The Municipal and County Government Employees Organization sued the county last month, saying County Executive Isiah Leggett (D) broke the county’s collective-bargaining law when he recommended a budget that failed to include the results of binding arbitration. The union represents a wide range of employees, among them bus drivers and health workers.
Leggett said that he supports collective bargaining but that the county’s charter, which is essentially its constitution, trumps the bargaining law and gives him the authority to propose a budget that includes painful but necessary cuts to improve the county’s fiscal health.
The judge has a range of options. One possibility is he will say that the union was premature in taking the matter to court and that it must first go to a labor-relations administrator, who is part of the bargaining process. That route was taken by the county’s police and firefighter unions.
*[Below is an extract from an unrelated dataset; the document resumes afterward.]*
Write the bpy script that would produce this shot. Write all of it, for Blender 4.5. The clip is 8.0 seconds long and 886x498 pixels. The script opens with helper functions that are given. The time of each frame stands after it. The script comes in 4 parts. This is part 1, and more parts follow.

Greenberg also could rule in ways that would have a far-reaching impact on governance and labor relations in the liberal-leaning county. He could order Leggett to rewrite his proposed $4.35 billion budget, as the union has called for, or he could endorse Leggett’s position that he has “virtually unchecked” power to offer whatever budget he believes is responsible.
Some county officials said privately that the government employees union has taken a risk by pushing the issue into the courts and trying to eliminate any legal ambiguity. The county’s labor laws have worked to the advantage of such unions, with arbitrators in the quasi-judicial system often ruling on the side of public employees. This year, all three arbitrators ruled in favor of the unions.
But Carey R. Butsavage, an attorney for the union suing the county, said the union refuses to be left with the status quo, in which Leggett asserts he can essentially do what he pleases under the collective-bargaining law.
“We’re going to continue on and find out what this law means,” Butsavage said after Friday’s hearing.
He praised Greenberg’s fairness but said union leaders would persist even if Greenberg rules against them.
“If it takes going to the Court of Appeals, and if it takes going to the Supreme Court, we’re going to do that,” Butsavage said.
An attorney for the county, Edward B. Lattner, said Leggett has the discretion to make budget decisions for the public good.
“The public interest is not served when that discretion is delegated to a labor arbitrator who is not accountable to the residents served by the county’s budget,” the county said in legal filings.
Moreover, seeking “an injunction to compel the County Executive to espouse a view that he does not hold . . . is repugnant to the principles protected under the First Amendment of the U.S. Constitution,” according to county filings.
Although Leggett sent his recommended budget to the County Council last month, the union asked the court to force him to resend it to the council without proposed cuts in health care and other areas, which county officials say could cost some employees thousands of dollars a year. The union’s money-saving proposals would be included instead. The council has the final say on setting spending.
Union leaders said Friday that if arbitration is found by the courts to not be binding, they would seek new ways to protect their interests.
One would be ignoring Leggett altogether when it comes to hashing out salaries, benefits and other contract provisions.
“We’ll start directly negotiating with the County Council,” said Gino Renne, the head of the government employees union. He said the union spent heavily to present a comprehensive case before an arbitrator, just to have its win thrown out.
“Why bother going through the exercise?” Butsavage asked.
“We’ll just take our chances with the council,” Renne said.
If union leaders lose in the courts, they will appeal to the council for changes in the law, Renne said.
“Let’s amend the law and get the right to strike,” he aid. “Either we have binding arbitration, or we don’t. If we don’t, we ought to have the right to strike.”